Earlier this year, government forces managed to eject the ethnic rebels from their last stronghold in the east of the island, while recent weeks saw the navy claim it had sunk the Tigers' last gun-running ship.

But as Colombo turns its attention to the Liberation Tigers of Tamil Eelam (LTTE) mini-state in the north, experts at a terrorism conference in the capital this week said authorities should instead try to revive peace efforts.

"Going by the navy's recent success, about 75 percent of the guerrillas' logistics capabilities to transport weapons has been destroyed," said Shanaka Jayasekara of the Centre for Policing, Intelligence and Counter Terrorism at Australia's Macquarie University.

He said the rebels now needed about 12-18 months to restore their supply capabilities to about 50 percent.

"We need to invest military success into a viable peace deal," Jayasekara told delegates at an international conference on counter-terrorism in Colombo this week.

A 2002 truce brokered by Norway began to unravel in December 2005 and since then, thousands of people have killed and many more displaced as fighting in Asia's longest-running civil war once progressively escalates.

Former Indian army chief General V. P. Malik said Sri Lanka needed to resist the temptation to attempt to go in for the kill -- and rather work towards reviving the moribund peace process.

"There are no quick solutions to counter terrorism... the military can only create conditions wherein the adversary is inclined to or feel it necessary to come to the negotiating table," Malik said.

Delegates did, however, voice scepticism over whether the LTTE were ever intent on peace.

" Sri Lanka has fought for many years, not without attempting -- in vain -- to reach a political solution to the conflict, against the terrorist activities of the Tamil Tigers," noted French anti-terrorism judge Jean-Louis Bruguiere, referring to six rounds of peace talks between September 2002 and March 2003.

The former director of France's European Centre for the Study of Conflicts, Gerard Chaliand, also said that "no peace seems possible" with Tamil Tiger supremo Velupillai Prabhakaran.

The 2002-2005 ceasefire, he said, "was but a tactical truce" in the eyes of the Tigers -- who are branded across the world as a terrorist organisation.

But he added that "no military solution can solve the Tamil problem alone."

"Ultimately... the problem remains political," he said.

Jayasekara said Sri Lanka also needed to step up diplomatic efforts to curb the rebels' formidable financing through an international network that brings in millions from the Tamil diaspora.

Jayasekara said the Tigers' Tamil Television Network had 22,000 subscribers in Europe and generated "substantial income" from advertising.

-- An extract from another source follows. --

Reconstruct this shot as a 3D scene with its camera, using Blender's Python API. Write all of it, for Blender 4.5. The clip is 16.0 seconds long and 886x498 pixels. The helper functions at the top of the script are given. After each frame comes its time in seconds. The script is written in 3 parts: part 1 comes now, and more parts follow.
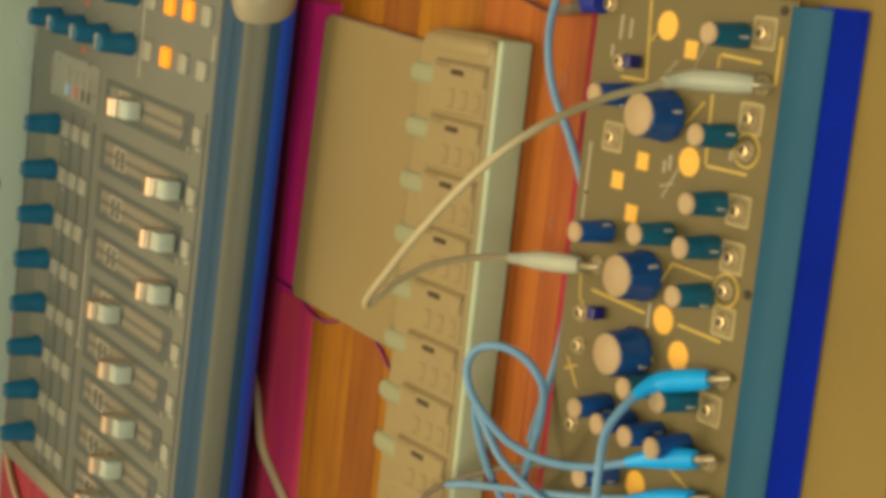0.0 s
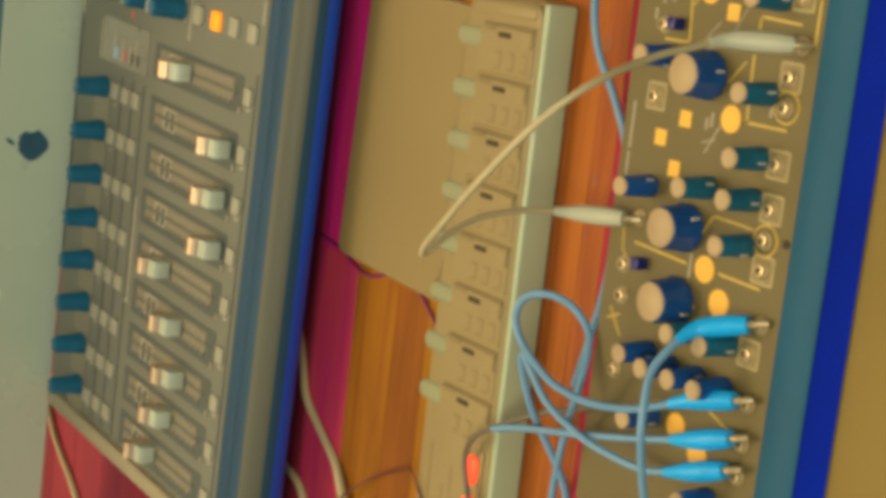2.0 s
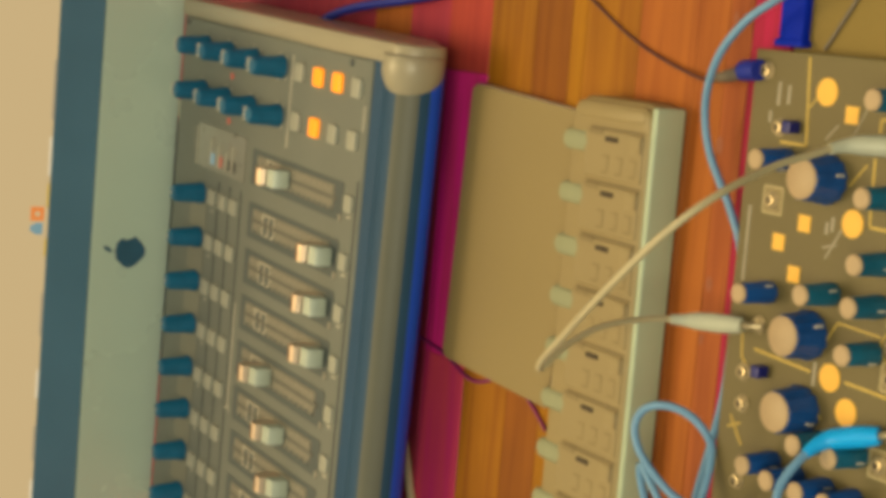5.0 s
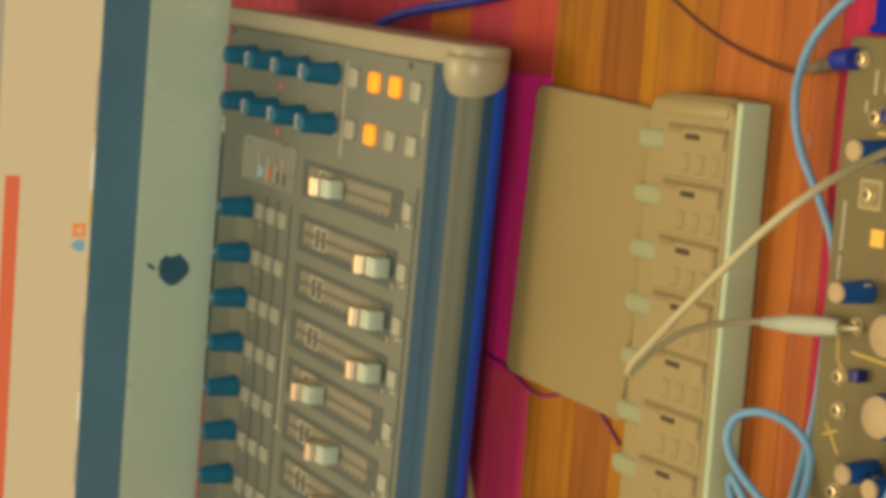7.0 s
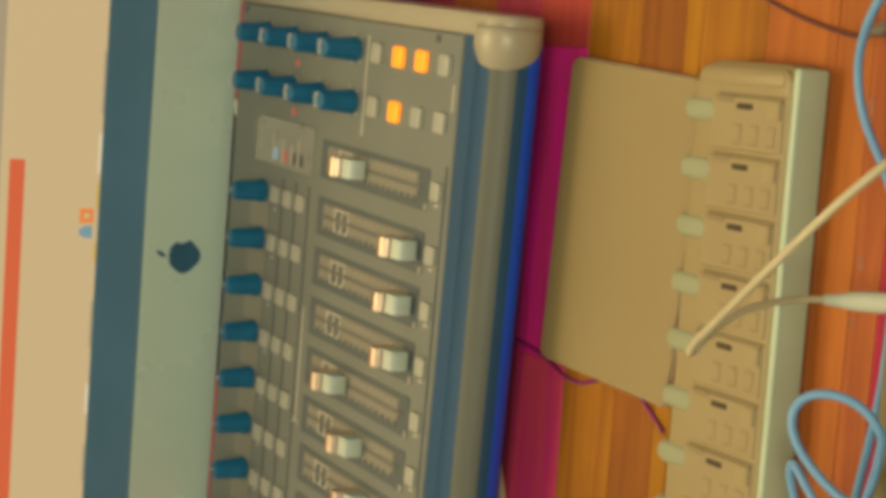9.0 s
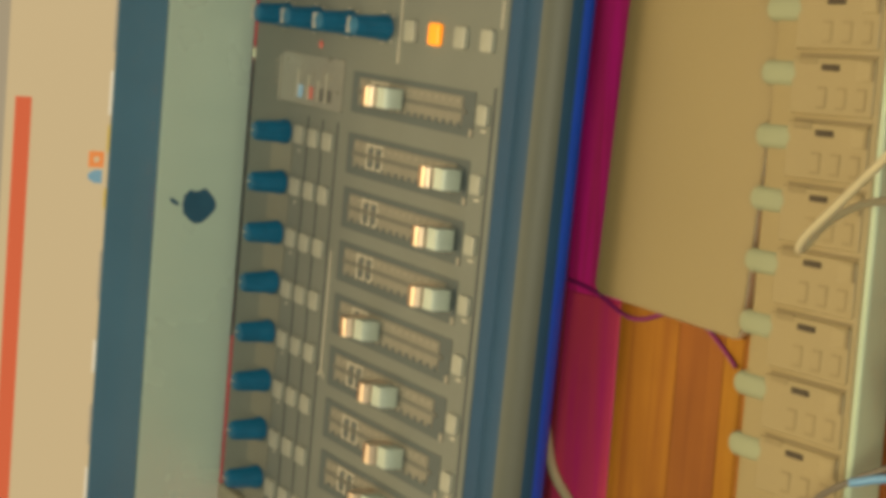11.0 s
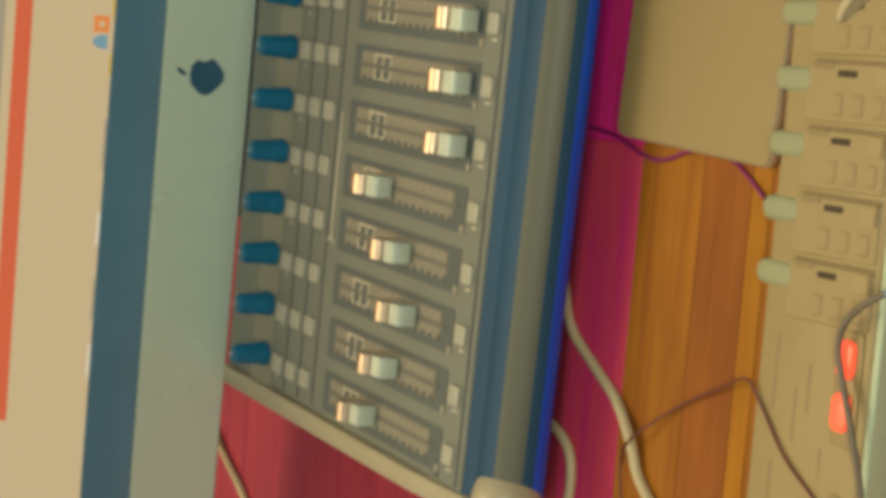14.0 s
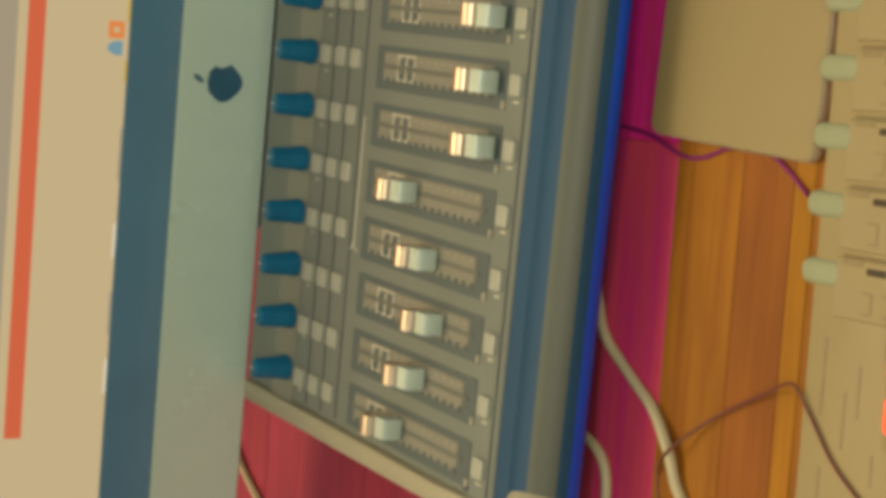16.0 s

He also said the LTTE maintained finance, procurement and intelligence units in 12 countries, including Germany and Switzerland.

"You need to look at the sympathisers, the financiers, the facilitators of money, the propaganda machine, the procurement of arms and criminal activities being carried out," said David Leppan, founder and chief executive officer of World-Check, an institution that provides a database of high-risk individuals.